Tracy Lord, the Piscataquis County road agent and part-time law enforcement officer, said he met Littlefield about 30 years ago. “He was one of those people that if you saw him — you had to talk awhile, no matter what the subject. We talked sports and he would say ‘Remember the time we went to the game on the bus? You guys sure had fun,’” Lord said. “If people needed something, he would see what he could do. And you don’t see managers like him any more.”

Lord noted that Littlefield drove every vehicle in the town’s fleet, “loader, sand truck or trash. He loved it. He had some good men on the town crew that did their work too. Bob worked well for others but also others worked well for him. That says a lot about the man.”

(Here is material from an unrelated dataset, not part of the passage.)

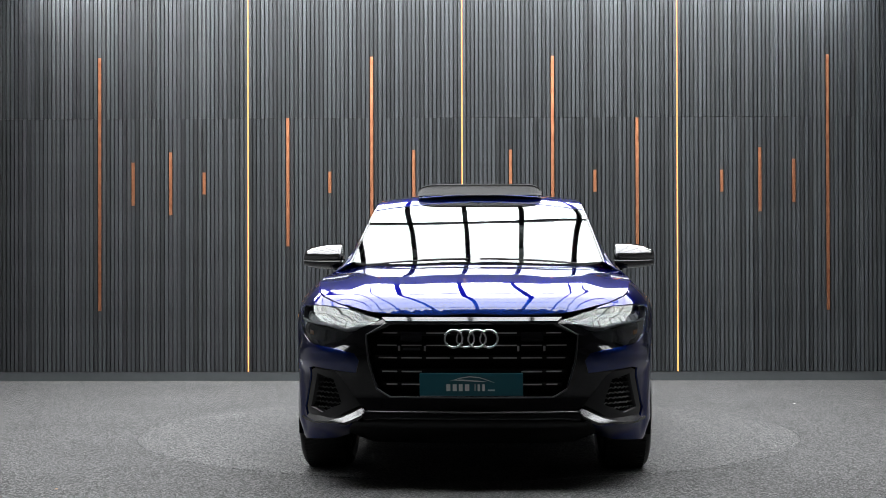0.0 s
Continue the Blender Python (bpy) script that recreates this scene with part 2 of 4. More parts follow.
M["mirror_glass"] = mat("mirror_glass", (0.35, 0.36, 0.38), 0.02, 1.0)
M["sill_strip"] = mat("sill_strip", (0.5, 0.51, 0.53), 0.2, 0.9)
M["dark"] = mat("underside_black", (0.003, 0.003, 0.003), 0.9, Specular_IOR_Level=0.1)
M["anthracite"] = mat("anthracite_trim", (0.035, 0.036, 0.038), 0.28, 0.7)
M["bar"] = mat("grille_bar", (0.22, 0.22, 0.225), 0.35, 0.35)
M["lamp_grey"] = mat("lamp_reflector_grey", (0.10, 0.105, 0.11), 0.2, 0.8)
M["blade"] = mat("polished_blade", (0.11, 0.11, 0.112), 0.22, 0.95)
M["cap"] = mat("satin_silver_cap", (0.125, 0.125, 0.128), 0.10, 0.95)
M["chrome"] = mat("chrome", (0.62, 0.63, 0.64), 0.12, 1.0)
M["machined"] = grain(mat("machined_alloy", (0.6, 0.59, 0.58), 0.36, 0.55), 260, (1, 1, 1), (0.46, 0.455, 0.45), (0.58, 0.575, 0.57), 0.05)[0]
M["wheel_black"] = mat("wheel_black", (0.004, 0.004, 0.0045), 0.28, Specular_IOR_Level=0.3)
M["rubber"] = grain(mat("rubber", (0.018, 0.018, 0.019), 0.5, Specular_IOR_Level=0.22), 90, (1, 1, 1), (0.004, 0.004, 0.0042), (0.008, 0.008, 0.0083), 0.25, 5.0)[0]
M["rubber_mark"] = mat("rubber_mark", (0.02, 0.02, 0.021), 0.45)
M["iron"] = grain(mat("brake_iron", (0.3, 0.2, 0.13), 0.45, 0.6), 40, (1, 1, 1), (0.15, 0.08, 0.045), (0.26, 0.155, 0.095), 0.2, 6.0)[0]
M["teal"] = mat("teal_plate", (0.003, 0.062, 0.084), 0.35)
M["white"] = mat("white_print", (0.5, 0.5, 0.5), 0.5)
M["yellow"] = mat("yellow_plate", (0.34, 0.2, 0.016), 0.45)
# red with a faint emission put in to brighten it
M["red_lens"] = mat("red_lens", (0.22, 0.006, 0.0045), 0.12, Coat_Weight=0.8, Emission_Strength=0.14)
M["red_lens"].node_tree.nodes["Principled BSDF"].inputs["Emission Color"].default_value = (1.0, 0.04, 0.02, 1)
M["red_mid"] = mat("red_mid_lens", (0.20, 0.005, 0.004), 0.12, Coat_Weight=0.8)
M["red_dark"] = mat("red_dark_lens", (0.09, 0.002, 0.003), 0.08, Coat_Weight=0.8)
M["lamp_white"] = mat("lamp_white", (0.4, 0.41, 0.42), 0.25, 0.2)
M["lamp_dark"] = mat("lamp_housing", (0.02, 0.021, 0.023), 0.25, 0.3)
M["amber"] = mat("amber", (0.5, 0.16, 0.03), 0.3)
M["leather"] = grain(mat("grey_leather", (0.02, 0.021, 0.023), 0.5), 60, (1, 1, 1), (0.016, 0.017, 0.019), (0.028, 0.029, 0.032), 0.2, 4.0)[0]
M["cabin"] = grain(mat("cabin_plastic", (0.012, 0.012, 0.013), 0.7), 200, (1, 1, 1), (0.010, 0.010, 0.011), (0.017, 0.017, 0.018), 0.2)[0]


def glass(name, tint, ior, gloss=(0.97, 1.0, 0.99)):
    """Thin car glass: tinted see-through, with a Fresnel gloss on top."""
    g = bpy.data.materials.new(name)
    g.use_nodes = True
    t = g.node_tree
    t.nodes.remove(t.nodes["Principled BSDF"])
    see = nd(g, "ShaderNodeBsdfTransparent", Color=(*tint, 1))
    shine = nd(g, "ShaderNodeBsdfGlossy", Color=(*gloss, 1), Roughness=0.0)
    fr = nd(g, "ShaderNodeFresnel", IOR=ior)
    mix = nd(g, "ShaderNodeMixShader")
    wire(g, fr, "Fac", mix, 0)
    wire(g, see, 0, mix, 1)
    wire(g, shine, 0, mix, 2)
    wire(g, mix, 0, t.nodes["Material Output"], "Surface")
    return g


M["screen"] = glass("windscreen_glass", (0.55, 0.60, 0.58), 1.62)
M["window"] = glass("window_glass", (0.45, 0.50, 0.48), 1.78)
M["privacy"] = glass("privacy_glass", (0.07, 0.072, 0.075), 1.62)
M["clear"] = glass("lamp_cover_glass", (0.88, 0.9, 0.91), 1.52)


# ---- the car's form: a lower body swept round its plan, and an upper body of cross sections ----
def spline(knots):
    """A smooth curve through the knots that does not overshoot."""
    k = sorted(knots)
    xs, ys = np.array([a for a, _ in k], float), np.array([c for _, c in k], float)
    hs, d = np.diff(xs), np.diff(ys) / np.diff(xs)
    g = np.zeros(len(xs))
    for i in range(1, len(xs) - 1):
        if d[i - 1] * d[i] > 0:
            w1, w2 = 2 * hs[i] + hs[i - 1], hs[i] + 2 * hs[i - 1]
            g[i] = (w1 + w2) / (w1 / d[i - 1] + w2 / d[i])
    g[0], g[-1] = d[0], d[-1]

    def at(v):
        v = np.clip(np.asarray(v, float), xs[0], xs[-1])
        i = np.clip(np.searchsorted(xs, v) - 1, 0, len(xs) - 2)
        t = (v - xs[i]) / hs[i]
        return ((1 + 2 * t) * (1 - t) ** 2 * ys[i] + t * (1 - t) ** 2 * hs[i] * g[i] + t * t * (3 - 2 * t) * ys[i + 1] + t * t * (t - 1) * hs[i] * g[i + 1])

    return at


def ease(a, c, v):
    t = np.clip((np.asarray(v, float) - a) / (c - a), 0, 1)
    return t * t * (3 - 2 * t)


AXLE, HUB_Z = 1.4975, 0.388
plan = ((2.458, 0), (2.452, 0.2), (2.435, 0.4), (2.395, 0.58), (2.325, 0.72), (2.22, 0.83), (2.08, 0.905), (1.86, 0.952), (1.6, 0.970), (1.2, 0.974), (0.7, 0.977), (0.0, 0.979),
        (-0.7, 0.981), (-1.2, 0.982), (-1.6, 0.978), (-1.9, 0.958), (-2.12, 0.915), (-2.28, 0.84), (-2.39, 0.70), (-2.455, 0.48), (-2.483, 0.24), (-2.49, 0))
px, py = np.array([p[0] for p in plan]), np.array([p[1] for p in plan])
chord = np.concatenate([[0], np.cumsum(np.hypot(np.diff(px), np.diff(py)))])
SN = np.linspace(0, chord[-1], 1600)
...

Littlefield also served on the Guilford Fire Department for over 50 years, and Lord remembered that Littlefield would say “Speak to me” on the department’s radios “and we all knew who it was. There aren’t many Bob Littlefields left in our little world of Piscataquis County. It will be quite different with Bob’s passing.”

Goulette added that Littlefield’s legendary bursts of temper were always offset by “his heart of gold. He often stated that he could never have a heart attack because all who knew him said he had no heart. The truth was finally out when he received a pacemaker. There was officially a heart inside that remarkable physical specimen.”

Littlefield worked at a number of jobs over the years, including farmer, truck driver and at the Guilford Woolen Mill. In addition to being a firefighter, he was a longtime member of the South Sangerville Grange and the Guilford Kiwanis Club. He was a founding member of the Guilford Development Corp., which was responsible for developing the Senior Citizen housing at “Riverbend.” For many years Bob played Santa Claus for the local school children.

He is survived by his wife of 61 years, Patricia (Dorsey) Littlefield of Guilford; twin daughters Linda Marsh and husband, Lee of Guilford, and Julie Ramirez and husband, Michael of Olympia, Wash.; a son, David Littlefield and wife, Donna of Parkman; five grandchildren, five great grandchildren and several nieces, nephews, and cousins.